Part of it is due to a larger issue—we have to put the house on the market by spring at the latest.  Ever since my husband and I came to this decision, I have felt myself withdraw from the house emotionally. Unfortunately, when I get a good rationalization brewing on the back burner—"withdrawing from the house emotionally"—my penchant for sloth kicks in and the next thing I know, I'm living in a hovel.

The situation is now affecting my writing.

When the physical environment begins to sneak into my peripheral vision, I start getting writer's block. But really—it all started with cook's block, gardener's block, launderer's block and cleaner's block. All of those things I do to keep house went right out the window and I thought I was exercising freedom! R. T. Freeman, unshackled! Writing! Throw in a wonderful vacation! And a really fun wedding! And then ANOTHER wonderful vacation! And over the last few weeks, I've exacerbated the situation further by binging on the best-written show on television: Breaking Bad. (Father Barron's website reviewed the show here.) Warning: this show is not for everybody.  It's fraught with unspeakable violence, sorrow and even insanity, but there is not one gratuitous scene.  A small non-spoiler example: In Season 4 one of the main characters, recently enriched by huge meth sales and laundered money, buys a house and soon, it becomes party central.  It doesn't take long, however, for the endless party to change and after a few days, the only people showing up are strangers and hopeless addicts with their bad teeth, their urine-soaked clothes and their madness.

Netflix.  Aaaargh.

What I just did there ... that's what I do all the time.  I digress.

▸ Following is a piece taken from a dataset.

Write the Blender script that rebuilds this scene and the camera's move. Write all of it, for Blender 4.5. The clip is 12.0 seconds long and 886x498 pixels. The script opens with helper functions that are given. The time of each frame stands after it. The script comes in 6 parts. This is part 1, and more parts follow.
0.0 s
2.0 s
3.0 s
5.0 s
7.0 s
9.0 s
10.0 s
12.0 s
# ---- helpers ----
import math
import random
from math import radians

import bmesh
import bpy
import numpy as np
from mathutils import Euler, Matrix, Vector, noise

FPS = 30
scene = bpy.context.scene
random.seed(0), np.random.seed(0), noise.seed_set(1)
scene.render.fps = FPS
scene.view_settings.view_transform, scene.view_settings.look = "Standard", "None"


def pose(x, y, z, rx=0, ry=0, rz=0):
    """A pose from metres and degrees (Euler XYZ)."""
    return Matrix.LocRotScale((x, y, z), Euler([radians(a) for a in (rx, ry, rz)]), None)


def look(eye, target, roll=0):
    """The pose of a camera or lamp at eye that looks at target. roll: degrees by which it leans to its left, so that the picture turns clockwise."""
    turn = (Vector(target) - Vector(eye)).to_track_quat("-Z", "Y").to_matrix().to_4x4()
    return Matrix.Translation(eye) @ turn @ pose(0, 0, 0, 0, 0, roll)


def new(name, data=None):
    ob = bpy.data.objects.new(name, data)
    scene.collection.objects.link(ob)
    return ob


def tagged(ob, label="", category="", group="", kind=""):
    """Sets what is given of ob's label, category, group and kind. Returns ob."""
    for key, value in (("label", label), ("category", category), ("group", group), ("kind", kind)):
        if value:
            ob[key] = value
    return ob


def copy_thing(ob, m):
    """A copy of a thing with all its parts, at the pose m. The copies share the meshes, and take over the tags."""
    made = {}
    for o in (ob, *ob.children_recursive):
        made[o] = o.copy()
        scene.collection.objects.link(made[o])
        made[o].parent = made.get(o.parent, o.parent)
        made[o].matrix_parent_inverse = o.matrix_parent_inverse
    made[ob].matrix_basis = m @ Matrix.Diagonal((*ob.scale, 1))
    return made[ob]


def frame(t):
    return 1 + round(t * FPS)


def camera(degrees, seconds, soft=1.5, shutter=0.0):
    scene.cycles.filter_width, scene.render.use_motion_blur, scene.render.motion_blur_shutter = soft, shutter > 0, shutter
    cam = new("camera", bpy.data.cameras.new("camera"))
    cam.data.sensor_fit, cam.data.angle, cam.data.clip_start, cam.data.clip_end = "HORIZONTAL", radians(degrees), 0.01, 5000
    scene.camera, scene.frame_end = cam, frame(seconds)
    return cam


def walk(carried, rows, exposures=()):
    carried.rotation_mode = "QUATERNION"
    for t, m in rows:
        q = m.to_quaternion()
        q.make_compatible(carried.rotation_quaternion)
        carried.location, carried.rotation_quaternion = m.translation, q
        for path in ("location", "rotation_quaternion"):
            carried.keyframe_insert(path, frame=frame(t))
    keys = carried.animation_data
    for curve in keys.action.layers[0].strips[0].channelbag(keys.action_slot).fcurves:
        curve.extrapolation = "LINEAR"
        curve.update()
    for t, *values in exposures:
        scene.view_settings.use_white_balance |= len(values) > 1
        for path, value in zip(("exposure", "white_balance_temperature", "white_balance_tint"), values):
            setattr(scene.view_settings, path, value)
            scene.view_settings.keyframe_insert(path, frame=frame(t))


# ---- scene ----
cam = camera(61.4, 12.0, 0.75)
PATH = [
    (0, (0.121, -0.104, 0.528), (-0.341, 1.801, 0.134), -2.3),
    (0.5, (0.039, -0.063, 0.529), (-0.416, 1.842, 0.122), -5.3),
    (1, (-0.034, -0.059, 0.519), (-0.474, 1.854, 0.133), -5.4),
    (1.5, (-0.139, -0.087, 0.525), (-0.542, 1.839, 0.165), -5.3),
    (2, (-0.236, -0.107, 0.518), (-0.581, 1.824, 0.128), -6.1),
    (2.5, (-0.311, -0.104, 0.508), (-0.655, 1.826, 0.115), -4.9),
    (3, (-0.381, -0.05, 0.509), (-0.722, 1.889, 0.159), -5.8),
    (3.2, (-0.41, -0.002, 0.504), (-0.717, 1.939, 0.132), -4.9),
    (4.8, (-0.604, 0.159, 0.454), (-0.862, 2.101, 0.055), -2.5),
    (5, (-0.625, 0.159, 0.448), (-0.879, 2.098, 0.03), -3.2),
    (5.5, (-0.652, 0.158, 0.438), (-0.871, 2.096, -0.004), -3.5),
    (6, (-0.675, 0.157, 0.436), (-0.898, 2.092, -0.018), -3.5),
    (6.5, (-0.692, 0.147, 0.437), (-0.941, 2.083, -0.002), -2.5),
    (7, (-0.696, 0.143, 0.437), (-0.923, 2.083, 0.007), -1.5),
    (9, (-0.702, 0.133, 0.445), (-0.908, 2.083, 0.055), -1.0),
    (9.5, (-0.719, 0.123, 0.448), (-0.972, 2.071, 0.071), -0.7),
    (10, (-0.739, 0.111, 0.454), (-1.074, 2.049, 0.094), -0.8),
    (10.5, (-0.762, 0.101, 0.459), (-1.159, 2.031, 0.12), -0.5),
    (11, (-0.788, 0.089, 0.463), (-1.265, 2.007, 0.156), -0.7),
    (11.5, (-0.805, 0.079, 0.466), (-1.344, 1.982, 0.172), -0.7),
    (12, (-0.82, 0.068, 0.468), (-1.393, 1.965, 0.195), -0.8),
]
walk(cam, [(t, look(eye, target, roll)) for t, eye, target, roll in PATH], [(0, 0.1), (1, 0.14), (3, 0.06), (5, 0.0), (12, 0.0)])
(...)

So, as soon as I post this, I will get back to housework. November is National Novel Writing Month (NaNoWriMo) and I need to have everything spit-spot. Last November, I had another writer over and we did the middle-aged version of an all-nighter: we wrote from 7 p.m to 1:30 in the morning.  I plan to have more writing nights, plus our Library is having a writing night ... more details on that in an upcoming post.

Alrighty, then.  I can't believe it, but I have to dust the vacuum cleaner before I use it.  Pretend you didn't read that.